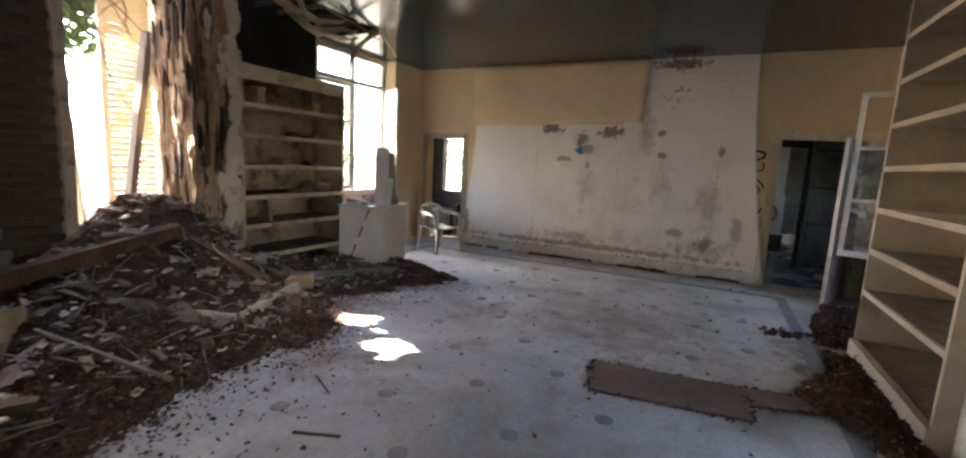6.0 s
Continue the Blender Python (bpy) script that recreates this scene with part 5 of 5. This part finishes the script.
for k in range(5):
    tube(bm, [(-5.35 + 0.02 * k, 9.45 + 0.01 * k, 3.24), (-5.5 - 0.03 * k, 9.35, 3.0), (-5.62 - 0.03 * k, 9.28 + 0.02 * k, 2.75 - 0.03 * k)], 0.03, 0.006, 5)
tagged(part("hanging_rag", bm, M["shelf_old"], None, "", True), "torn pale strips hanging from the ceiling edge", "rag")

# pale torn ceiling edge over the bookcase, and twigs across the top of the broken opening
bm = bmesh.new()
for k, (y0, y1, drop) in enumerate(((7.9, 8.9, 0.10), (8.2, 9.2, 0.16), (8.7, 9.35, 0.06))):
    n = 14
    rows = []
    for q in range(n + 1):
        u = q / n
        sag = drop * math.sin(math.pi * u) + 0.03 * noise.noise(Vector((u * 6, k, 2)))
        wd = 0.05 + 0.05 * noise.noise(Vector((u * 4, k, 5)))
        x, y, z = -5.42 - 0.12 * k + 0.10 * u, y0 + (y1 - y0) * u, H - 0.05 - 0.04 * k - sag
        rows.append([bm.verts.new((x + dx, y, z + dz)) for dx, dz in ((-wd, 0.0), (wd, 0.03), (wd, 0.018), (-wd, -0.012))])
    for a, b in zip(rows, rows[1:]):
        for q in range(4):
            bm.faces.new((a[q], a[(q + 1) % 4], b[(q + 1) % 4], b[q]))
tagged(part("torn_ceiling_strip", bm, M["shelf_old"], None, "", True), "sagging torn strips of pale ceiling board", "ceiling scrap")
bm = bmesh.new()
tr_ = random.Random(44)
for k in range(26):
    p = Vector((-6.52 + tr_.uniform(-0.1, 0.1), tr_.uniform(6.2, 7.35), 3.2))
    d = Vector((tr_.uniform(-0.03, 0.05), tr_.uniform(-0.09, 0.09), tr_.uniform(-0.13, -0.05)))
    pv = [tuple(p)]
    for q in range(tr_.randint(4, 9)):
        d += Vector((tr_.gauss(0, 0.015), tr_.gauss(0, 0.035), tr_.gauss(0, 0.02)))
        p = p + d
        pv.append(tuple(p))
    tube(bm, pv, tr_.uniform(0.006, 0.014), 0.002, 5)
tagged(part("hanging_branches", bm, M["bark"]), "bare dead branches hanging in the broken opening", "branches", "", "stuff")
tagged(part("opening_post", ragged(-5.99, -5.90, 6.215, 6.30, 0.35, 3.2, 0.020, 16, 674, None, 6.0), M["rail_paint"]), "grimy pale post at the edge of the brick pier", "post", "", "structure")

# ---- outside ----


def louvre_shutter(m, w, h, n):
    sh = tagged(new("louvre_shutter"), "faded cream louvred shutter hanging outside the broken opening", "shutter", "shutters outside")
    sh.matrix_basis = m
    part("stile", bevelled(0, 0.06, -0.02, 0.02, 0, h, 0.003), M["shutter"], sh)
    part("stile", bevelled(w - 0.06, w, -0.02, 0.02, 0, h, 0.003), M["shutter"], sh)
    part("rail", bevelled(0.061, w - 0.061, -0.02, 0.02, 0, 0.08, 0.003), M["shutter"], sh)
    part("rail", bevelled(0.061, w - 0.061, -0.02, 0.02, h - 0.08, h, 0.003), M["shutter"], sh)
    bm = bmesh.new()
    box(bm, 0.062, w - 0.062, -0.005, 0.005, -0.035, 0.035)
    me = mesh_of("slat", bm, M["shutter"])
    for k in range(n):
        ob = new("slat", me)
        ob.parent = sh
        ob.matrix_basis = pose(0, 0, 0.11 + (h - 0.2) * k / (n - 1), 40, 0, 0)
    return sh


louvre_shutter(pose(-7.30, 7.15, 0.55, 0, 0, 86), 0.80, 2.75, 38)
for k, (a, b, w) in enumerate((((-6.9, 6.5, -0.1), (-6.95, 6.55, 2.9), 0.05), ((-7.0, 7.75, -0.1), (-6.75, 7.55, 2.3), 0.10), ((-7.1, 6.85, -0.1), (-7.0, 6.7, 1.6), 0.07))):
    beam("outside_post", "weathered pale post outside the broken opening", a, b, w, 0.05, M["shutter"], 500 + k, "post")

def tree(name, label, x, y, h, r, n, seed, material, leaf=0.10, zc=0.62):
    rr = np.random.default_rng(seed)
    t = thing(name, label, "tree", (x, y, -0.12))
    bm = bmesh.new()
    tube(bm, [(0.12 * math.sin(k * 1.3 + seed), 0.12 * math.cos(k * 1.7), h * 0.8 * k / 6) for k in range(7)], 0.16, 0.05, 8)
    tips = []
    for k in range(9):
        a, z = rr.uniform(0, 6.28), h * rr.uniform(0.3, 0.75)
        e = Vector((r * 0.75 * math.cos(a), r * 0.75 * math.sin(a), z + h * 0.18))
        tube(bm, [(0, 0, z), (e.x * 0.5, e.y * 0.5, z + h * 0.11), tuple(e)], 0.05, 0.012, 5)
        tips.append(e)
    part("trunk", bm, M["bark"], t)
    cl = [Vector((rr.normal(0, r * 0.5), rr.normal(0, r * 0.5), h * zc + rr.normal(0, h * 0.2))) for k in range(26)] + tips
    cs = np.array([tuple(cl[rr.integers(len(cl))]) for k in range(n)]) + rr.normal(0, r * 0.14, (n, 3))
    ob = leaves("crown", cs, leaf, material, 1.0, seed)
    ob.parent = t
    return t


tree("garden_tree", "leafy green tree outside the window", 5.2, 12.2, 4.6, 1.9, 2000, 41, M["tree_leaf"])
tree("garden_tree", "leafy green tree outside the window", 6.5, 15.5, 5.2, 2.2, 2600, 42, M["tree_leaf"])
tree("garden_tree", "leafy green tree outside the window", 7.8, 8.6, 5.0, 2.2, 2200, 43, M["tree_leaf"])
# two trees added on the sun's side to screen the west windows
tree("garden_tree", "dense leafy tree added to keep sun off the west windows", -9.4, 9.6, 6.0, 1.9, 9000, 45, M["tree_leaf"], 0.17, 0.74)
tree("garden_tree", "dense leafy tree added to keep sun off the west windows", -9.4, 2.5, 6.0, 1.9, 9000, 46, M["tree_leaf"], 0.17, 0.74)
# shrub trees added to cut the sky light at the east windows
tree("garden_tree", "dense shrub tree added to screen sky from the east windows", 3.6, 4.4, 3.8, 1.5, 6000, 61, M["tree_leaf"], 0.16, 0.5)
tree("garden_tree", "dense shrub tree added to screen sky from the east windows", 3.4, 8.0, 4.0, 1.3, 5000, 62, M["tree_leaf"], 0.16, 0.55)
# tree added as a sun screen for the rear rooms
tree("garden_tree", "leafy tree added to keep sun off the rear rooms", -4.6, 16.6, 5.0, 1.2, 2500, 63, M["tree_leaf"], 0.16, 0.6)
tree("garden_tree", "leafy shrub tree outside the west window", -10.6, 13.4, 3.6, 1.2, 1300, 65, M["tree_leaf"], 0.13, 0.5)
tree("garden_tree", "leafy tree outside the far room", -7.4, 17.4, 4.0, 1.6, 2000, 66, M["tree_leaf"], 0.14, 0.5)
# tree added to dim the sky beyond the rear end wall
tree("garden_tree", "leafy tree added to dim the sky behind the rear rooms", 0.3, 23.5, 4.0, 1.6, 4000, 64, M["tree_leaf"], 0.14, 0.5)
tree("garden_tree", "leafy tree far beyond the house", -6.0, 19.5, 5.4, 2.2, 2600, 47, M["tree_leaf"])
for k, (x, y, hgt) in enumerate(((9.5, 10.6, 5.5), (10.5, 13.6, 6.5), (11.0, 17.0, 6.0), (13.0, 20.5, 7.0), (14.5, 15.0, 7.5))):
    tree("garden_tree", "leafy tree in the sunny garden", x, y, hgt, 2.4, 5200, 90 + k, M["tree_leaf"], 0.24, 0.42)
# added tree; its crown is out of view and blocks the sun
shade_tree = thing("garden_tree", "added dense tree, unseen crown gapped to shape the indoor sun patches", "tree", (-10.6, 6.3, -0.12))
bm = bmesh.new()
tube(bm, [(0.1 * math.sin(1.9 * k), 0.1 * math.cos(1.3 * k), 0.7 * k) for k in range(7)], 0.17, 0.07, 8)
for k in range(8):
    a = 0.8 * k
    tube(bm, [(0, 0, 2.7 + 0.2 * k), (0.5 * math.cos(a), 0.7 * math.sin(a), 3.3 + 0.2 * k), (1.0 * math.cos(a), 1.5 * math.sin(a), 3.7 + 0.22 * k)], 0.05, 0.012, 5)
part("trunk", bm, M["bark"], shade_tree)
# floor spots whose sun rays are kept clear of leaves: x, y, radius
GAPS = ((-4.12, 7.88, 0.19), (-3.92, 7.58, 0.15), (-4.10, 8.08, 0.12), (-3.95, 8.25, 0.05), (-3.27, 7.27, 0.14), (-3.20, 7.10, 0.09), (-3.55, 7.46, 0.05))
sr = np.random.default_rng(71)
cr = sr.normal(size=(15000, 3))
cr *= (sr.uniform(0, 1, 15000) ** 0.45 / np.linalg.norm(cr, axis=1))[:, None]
cr = cr * np.array((1.3, 2.5, 1.75)) + np.array((-10.3, 6.4, 4.85))
sd = np.array(sun_from)
for gx, gy, gr in GAPS:
    w = cr - np.array((gx, gy, 0.0))
    off = np.linalg.norm(w - (w @ sd)[:, None] * sd, axis=1)
    cr = cr[off > gr + 0.07 + 0.05 * np.sin(9 * w[:, 1]) ]
crown = leaves("crown", cr - np.array((-10.6, 6.3, -0.12)), 0.19, M["tree_leaf"], 1.0, 72)
crown.parent = shade_tree
pts = [(x, y, abs(rng.normal(0, 0.16))) for x, y in zip(rng.uniform(1.6, 4.5, 2600), rng.uniform(8.5, 14.0, 2600))]
tagged(leaves("undergrowth", pts, 0.10, M["tree_leaf"], 1.0, 50), "low green undergrowth outside the window", "plants", "", "stuff")
pts = [(x, y, abs(rng.normal(0, 0.25))) for x, y in zip(rng.uniform(-10.5, -7.2, 2200), rng.uniform(3.5, 12.5, 2200))]
tagged(leaves("undergrowth", pts, 0.10, M["tree_leaf"], 1.0, 51), "low green undergrowth outside the broken wall", "plants", "", "stuff")

# dead vines on the window post
bm = bmesh.new()
vr = random.Random(17)
for k in range(18):
    y, z, drift, top = vr.uniform(10.88, 11.02), vr.uniform(0.5, 1.2), 0.0, vr.uniform(1.3, 2.7)
    pv = []
    while z < top:
        pv.append((0.966 - abs(vr.gauss(0, 0.004)), y, z))
        drift = 0.8 * drift + vr.gauss(0, 0.004)
        y = min(max(y + drift, 10.86), 11.03)
        z += 0.035
    if len(pv) > 2:
        tube(bm, pv, vr.uniform(0.0015, 0.004), 0.001, 4)
tagged(part("dead_vines", bm, M["bark"]), "dead brown vines winding up the window post", "vines", "", "stuff")

# ivy in the east window
ivy = thing("ivy", "green ivy growing in through the window frame", "ivy", (0, 0, 0))
bm = bmesh.new()
iv = random.Random(8)
ivp = []
for k in range(16):
    p = Vector((1.10 + iv.uniform(-0.03, 0.1), iv.uniform(10.72, 11.05), 0.65 + iv.uniform(0, 0.4)))
    path = [tuple(p)]
    for q in range(int(iv.uniform(5, 12))):
        p = p + Vector((iv.uniform(-0.03, 0.05), iv.uniform(-0.10, 0.07), iv.uniform(0.08, 0.22)))
        p.x = min(max(p.x, 1.02), 1.5)
        path.append(tuple(p))
        if iv.random() < 0.55:
            ivp += [(p.x + iv.gauss(0, 0.05), p.y + iv.gauss(0, 0.07), p.z + iv.gauss(0, 0.06)) for _ in range(3)]
    tube(bm, path, 0.007, 0.003, 5)
part("stem", bm, M["bark"], ivy)
for k in range(330):
    q = iv.random()
    ivp.append((1.16 + abs(iv.gauss(0, 0.12)), 10.78 - 0.36 * q + iv.gauss(0, 0.06), 1.35 + 0.75 * iv.random() + 0.35 * q + iv.gauss(0, 0.10)))
pts = [(x, y, 0.15 + abs(rng.normal(0, 0.25))) for x, y in zip(rng.uniform(1.6, 2.6, 900), rng.uniform(9.6, 12.2, 900))]
tagged(leaves("undergrowth", pts, 0.11, M["tree_leaf"], 1.0, 53), "grey-green ferns close outside the window", "plants", "", "stuff")
ob = leaves("foliage", ivp, 0.058, M["ivy"], 1.0, 52)
ob.parent = ivy
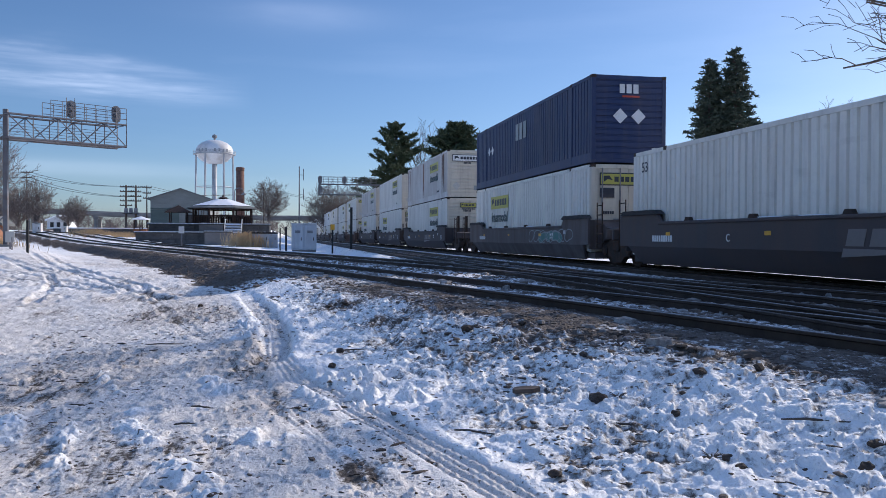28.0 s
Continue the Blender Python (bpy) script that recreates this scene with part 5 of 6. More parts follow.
# water tower
def water_tower():
    x, y = -270, -20.95
    t = thing("water_tower", "white elevated water tower with slim legs and a catwalk", "water tower", at=(x, y, 0))
    prof = [(0.3, 23.7), (2.2, 23.9), (4.0, 24.7), (5.3, 26.0), (5.75, 27.2), (5.7, 28.2), (5.2, 29.3), (3.9, 30.4), (2.2, 31.1), (0.4, 31.35)]
    part("tank", Shape().lathe(prof, 36).mesh("tank", True), "tower_white", t)
    part("catwalk", Shape().lathe([(5.7, 26.6), (6.5, 26.6), (6.5, 26.75), (5.7, 26.75)], 36), "tower_leg", t)
    for z in (27.2, 27.75):
        part("catwalk_rail", Shape().tube([(6.45 * math.cos(k * math.pi / 18), 6.45 * math.sin(k * math.pi / 18), z) for k in range(37)], 0.05, 5, False), "tower_leg", t)
    for k in range(36):
        a = k * math.pi / 18
        part("rail_post", strut((6.45 * math.cos(a), 6.45 * math.sin(a), 26.7), (6.45 * math.cos(a), 6.45 * math.sin(a), 27.75), 0.04, 4), "tower_leg", t)
    part("riser", Shape().lathe([(0.75, 0), (0.75, 23.9)], 16).mesh("riser", True), "tower_leg", t)
    legs = [(5.6 * math.cos(radians(34.4 + 60 * k)), 5.6 * math.sin(radians(34.4 + 60 * k))) for k in range(6)]
    for lx, ly in legs:
        part("leg", Shape().tube([(lx * 1.06, ly * 1.06, -0.6), (lx, ly, 26.6)], 0.27, 10), "tower_leg", t)
    for k in range(6):
        (ax, ay), (bx, by) = legs[k], legs[(k + 1) % 6]
        part("girt", strut((ax * 1.02, ay * 1.02, 16.5), (bx * 1.02, by * 1.02, 16.5), 0.12), "tower_leg", t)
    part("vent", Shape().lathe([(0.3, 31.3), (0.3, 31.8), (0.75, 32.1), (0.8, 32.7), (0.2, 33.1)], 14), "signal_grey", t)
    # faded name round the tank, as blocks
    for k in range(9):
        if k == 4:
            continue
        a = radians(-62 + 13.5 * k)
        part("letter_block", Shape().box(0, 0.06, -0.28, 0.28, -0.42, 0.42), "grey", t, at=pose(5.72 * math.cos(a), 5.72 * math.sin(a), 27.75, 0, 0, math.degrees(a)))


water_tower()

stack = thing("chimney", "tall round red-brown brick chimney", "chimney", at=(-200, -9.68, -0.6))
part("shaft", Shape().lathe([(1.12, 0), (0.93, 17.0)], 24).mesh("shaft", True), "brick", stack)
part("rim", Shape().lathe([(0.95, 17.0), (1.0, 17.05), (1.0, 17.6), (0.9, 17.75), (0.7, 17.75)], 24), "brick", stack)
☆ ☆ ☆
▶ Given problem:
Exactly the lines from the line that has "finishes the script." through the line that has "pale strips hanging" are to be repeated, both included, with nothing added.

▶ Answer to the task:
Continue the Blender Python (bpy) script that recreates this scene with part 5 of 5. This part finishes the script.
for k in range(5):
    tube(bm, [(-5.35 + 0.02 * k, 9.45 + 0.01 * k, 3.24), (-5.5 - 0.03 * k, 9.35, 3.0), (-5.62 - 0.03 * k, 9.28 + 0.02 * k, 2.75 - 0.03 * k)], 0.03, 0.006, 5)
tagged(part("hanging_rag", bm, M["shelf_old"], None, "", True), "torn pale strips hanging from the ceiling edge", "rag")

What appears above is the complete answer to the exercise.